REQUEST.
All the data must come back unchanged, except that pictures are left out.

### DATA SHOWN ###

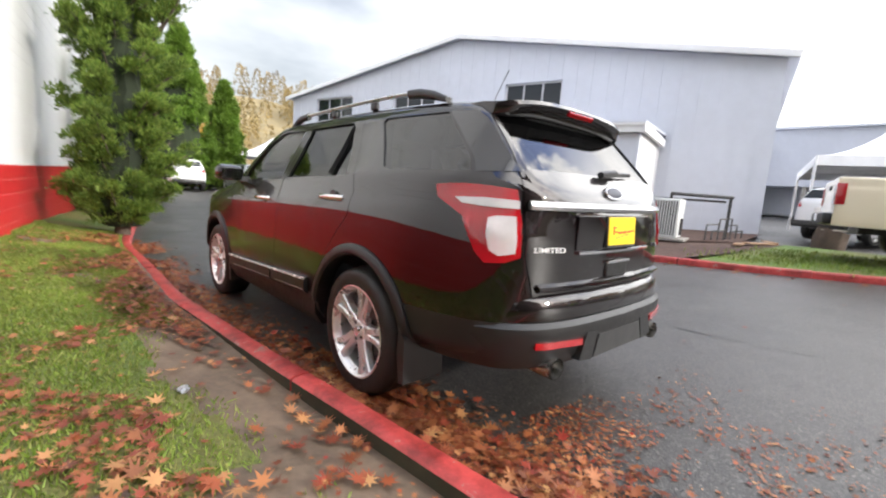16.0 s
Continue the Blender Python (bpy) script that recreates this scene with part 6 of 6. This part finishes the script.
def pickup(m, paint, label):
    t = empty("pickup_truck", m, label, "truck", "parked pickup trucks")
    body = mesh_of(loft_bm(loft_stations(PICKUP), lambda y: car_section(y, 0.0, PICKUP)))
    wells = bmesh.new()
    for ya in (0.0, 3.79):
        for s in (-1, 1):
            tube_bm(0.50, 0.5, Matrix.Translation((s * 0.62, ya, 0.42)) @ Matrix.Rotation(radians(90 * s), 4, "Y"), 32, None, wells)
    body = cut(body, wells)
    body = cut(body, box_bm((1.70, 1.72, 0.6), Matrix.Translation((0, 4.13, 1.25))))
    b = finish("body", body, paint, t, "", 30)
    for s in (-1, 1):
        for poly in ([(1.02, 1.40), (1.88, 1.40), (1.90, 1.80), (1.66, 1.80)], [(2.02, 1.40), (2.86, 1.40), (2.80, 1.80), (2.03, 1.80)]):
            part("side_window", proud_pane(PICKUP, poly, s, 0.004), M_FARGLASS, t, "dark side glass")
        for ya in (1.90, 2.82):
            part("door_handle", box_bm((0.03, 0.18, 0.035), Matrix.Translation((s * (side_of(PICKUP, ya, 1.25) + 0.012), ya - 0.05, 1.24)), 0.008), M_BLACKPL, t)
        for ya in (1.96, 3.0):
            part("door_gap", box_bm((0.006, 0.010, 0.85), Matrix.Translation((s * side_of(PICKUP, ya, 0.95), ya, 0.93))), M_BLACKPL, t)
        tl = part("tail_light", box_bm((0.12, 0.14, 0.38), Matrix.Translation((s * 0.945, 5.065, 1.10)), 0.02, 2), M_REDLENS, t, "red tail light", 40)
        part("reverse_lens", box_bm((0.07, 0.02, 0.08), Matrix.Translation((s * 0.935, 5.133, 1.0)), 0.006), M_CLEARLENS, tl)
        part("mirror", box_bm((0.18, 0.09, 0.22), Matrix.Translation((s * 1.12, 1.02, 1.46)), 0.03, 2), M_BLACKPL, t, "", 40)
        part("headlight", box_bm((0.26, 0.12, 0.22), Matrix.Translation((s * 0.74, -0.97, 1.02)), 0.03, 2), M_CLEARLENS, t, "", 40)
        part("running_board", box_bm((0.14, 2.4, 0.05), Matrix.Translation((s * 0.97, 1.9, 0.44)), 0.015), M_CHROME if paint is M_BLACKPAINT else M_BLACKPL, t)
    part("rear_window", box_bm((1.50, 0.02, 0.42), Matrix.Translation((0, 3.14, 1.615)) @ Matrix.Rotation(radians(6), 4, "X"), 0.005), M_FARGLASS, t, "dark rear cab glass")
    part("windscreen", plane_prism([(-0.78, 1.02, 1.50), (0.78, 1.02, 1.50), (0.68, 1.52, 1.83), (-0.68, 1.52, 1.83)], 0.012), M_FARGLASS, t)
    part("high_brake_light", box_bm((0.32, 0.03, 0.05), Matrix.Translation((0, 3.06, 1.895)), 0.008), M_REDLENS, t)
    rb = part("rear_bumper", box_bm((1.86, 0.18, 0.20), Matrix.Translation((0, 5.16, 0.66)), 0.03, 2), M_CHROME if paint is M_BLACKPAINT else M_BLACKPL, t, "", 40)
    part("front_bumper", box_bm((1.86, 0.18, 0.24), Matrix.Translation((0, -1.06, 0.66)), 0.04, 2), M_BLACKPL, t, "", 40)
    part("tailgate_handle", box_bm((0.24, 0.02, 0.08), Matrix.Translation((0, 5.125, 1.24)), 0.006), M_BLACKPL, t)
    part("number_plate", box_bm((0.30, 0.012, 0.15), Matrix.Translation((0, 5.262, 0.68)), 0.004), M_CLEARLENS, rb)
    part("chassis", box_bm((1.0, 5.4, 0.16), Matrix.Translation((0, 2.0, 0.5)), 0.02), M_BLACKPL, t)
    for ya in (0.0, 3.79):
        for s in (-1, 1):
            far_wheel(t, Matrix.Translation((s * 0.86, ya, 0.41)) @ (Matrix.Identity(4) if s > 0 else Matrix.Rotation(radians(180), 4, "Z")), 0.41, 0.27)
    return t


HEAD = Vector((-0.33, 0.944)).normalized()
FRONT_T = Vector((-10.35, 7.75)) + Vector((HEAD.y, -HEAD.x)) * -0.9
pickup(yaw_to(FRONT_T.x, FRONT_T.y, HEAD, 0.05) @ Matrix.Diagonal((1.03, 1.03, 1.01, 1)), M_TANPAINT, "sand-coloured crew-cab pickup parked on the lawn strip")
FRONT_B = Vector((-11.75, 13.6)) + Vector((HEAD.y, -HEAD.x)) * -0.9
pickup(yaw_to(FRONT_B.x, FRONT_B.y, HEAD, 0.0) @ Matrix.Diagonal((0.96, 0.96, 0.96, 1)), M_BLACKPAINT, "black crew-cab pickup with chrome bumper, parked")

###

TASK ANSWER.
16.0 s
Continue the Blender Python (bpy) script that recreates this scene with part 6 of 6. This part finishes the script.
def pickup(m, paint, label):
    t = empty("pickup_truck", m, label, "truck", "parked pickup trucks")
    body = mesh_of(loft_bm(loft_stations(PICKUP), lambda y: car_section(y, 0.0, PICKUP)))
    wells = bmesh.new()
    for ya in (0.0, 3.79):
        for s in (-1, 1):
            tube_bm(0.50, 0.5, Matrix.Translation((s * 0.62, ya, 0.42)) @ Matrix.Rotation(radians(90 * s), 4, "Y"), 32, None, wells)
    body = cut(body, wells)
    body = cut(body, box_bm((1.70, 1.72, 0.6), Matrix.Translation((0, 4.13, 1.25))))
    b = finish("body", body, paint, t, "", 30)
    for s in (-1, 1):
        for poly in ([(1.02, 1.40), (1.88, 1.40), (1.90, 1.80), (1.66, 1.80)], [(2.02, 1.40), (2.86, 1.40), (2.80, 1.80), (2.03, 1.80)]):
            part("side_window", proud_pane(PICKUP, poly, s, 0.004), M_FARGLASS, t, "dark side glass")
        for ya in (1.90, 2.82):
            part("door_handle", box_bm((0.03, 0.18, 0.035), Matrix.Translation((s * (side_of(PICKUP, ya, 1.25) + 0.012), ya - 0.05, 1.24)), 0.008), M_BLACKPL, t)
        for ya in (1.96, 3.0):
            part("door_gap", box_bm((0.006, 0.010, 0.85), Matrix.Translation((s * side_of(PICKUP, ya, 0.95), ya, 0.93))), M_BLACKPL, t)
        tl = part("tail_light", box_bm((0.12, 0.14, 0.38), Matrix.Translation((s * 0.945, 5.065, 1.10)), 0.02, 2), M_REDLENS, t, "red tail light", 40)
        part("reverse_lens", box_bm((0.07, 0.02, 0.08), Matrix.Translation((s * 0.935, 5.133, 1.0)), 0.006), M_CLEARLENS, tl)
        part("mirror", box_bm((0.18, 0.09, 0.22), Matrix.Translation((s * 1.12, 1.02, 1.46)), 0.03, 2), M_BLACKPL, t, "", 40)
        part("headlight", box_bm((0.26, 0.12, 0.22), Matrix.Translation((s * 0.74, -0.97, 1.02)), 0.03, 2), M_CLEARLENS, t, "", 40)
        part("running_board", box_bm((0.14, 2.4, 0.05), Matrix.Translation((s * 0.97, 1.9, 0.44)), 0.015), M_CHROME if paint is M_BLACKPAINT else M_BLACKPL, t)
    part("rear_window", box_bm((1.50, 0.02, 0.42), Matrix.Translation((0, 3.14, 1.615)) @ Matrix.Rotation(radians(6), 4, "X"), 0.005), M_FARGLASS, t, "dark rear cab glass")
    part("windscreen", plane_prism([(-0.78, 1.02, 1.50), (0.78, 1.02, 1.50), (0.68, 1.52, 1.83), (-0.68, 1.52, 1.83)], 0.012), M_FARGLASS, t)
    part("high_brake_light", box_bm((0.32, 0.03, 0.05), Matrix.Translation((0, 3.06, 1.895)), 0.008), M_REDLENS, t)
    rb = part("rear_bumper", box_bm((1.86, 0.18, 0.20), Matrix.Translation((0, 5.16, 0.66)), 0.03, 2), M_CHROME if paint is M_BLACKPAINT else M_BLACKPL, t, "", 40)
    part("front_bumper", box_bm((1.86, 0.18, 0.24), Matrix.Translation((0, -1.06, 0.66)), 0.04, 2), M_BLACKPL, t, "", 40)
    part("tailgate_handle", box_bm((0.24, 0.02, 0.08), Matrix.Translation((0, 5.125, 1.24)), 0.006), M_BLACKPL, t)
    part("number_plate", box_bm((0.30, 0.012, 0.15), Matrix.Translation((0, 5.262, 0.68)), 0.004), M_CLEARLENS, rb)
    part("chassis", box_bm((1.0, 5.4, 0.16), Matrix.Translation((0, 2.0, 0.5)), 0.02), M_BLACKPL, t)
    for ya in (0.0, 3.79):
        for s in (-1, 1):
            far_wheel(t, Matrix.Translation((s * 0.86, ya, 0.41)) @ (Matrix.Identity(4) if s > 0 else Matrix.Rotation(radians(180), 4, "Z")), 0.41, 0.27)
    return t


HEAD = Vector((-0.33, 0.944)).normalized()
FRONT_T = Vector((-10.35, 7.75)) + Vector((HEAD.y, -HEAD.x)) * -0.9
pickup(yaw_to(FRONT_T.x, FRONT_T.y, HEAD, 0.05) @ Matrix.Diagonal((1.03, 1.03, 1.01, 1)), M_TANPAINT, "sand-coloured crew-cab pickup parked on the lawn strip")
FRONT_B = Vector((-11.75, 13.6)) + Vector((HEAD.y, -HEAD.x)) * -0.9
pickup(yaw_to(FRONT_B.x, FRONT_B.y, HEAD, 0.0) @ Matrix.Diagonal((0.96, 0.96, 0.96, 1)), M_BLACKPAINT, "black crew-cab pickup with chrome bumper, parked")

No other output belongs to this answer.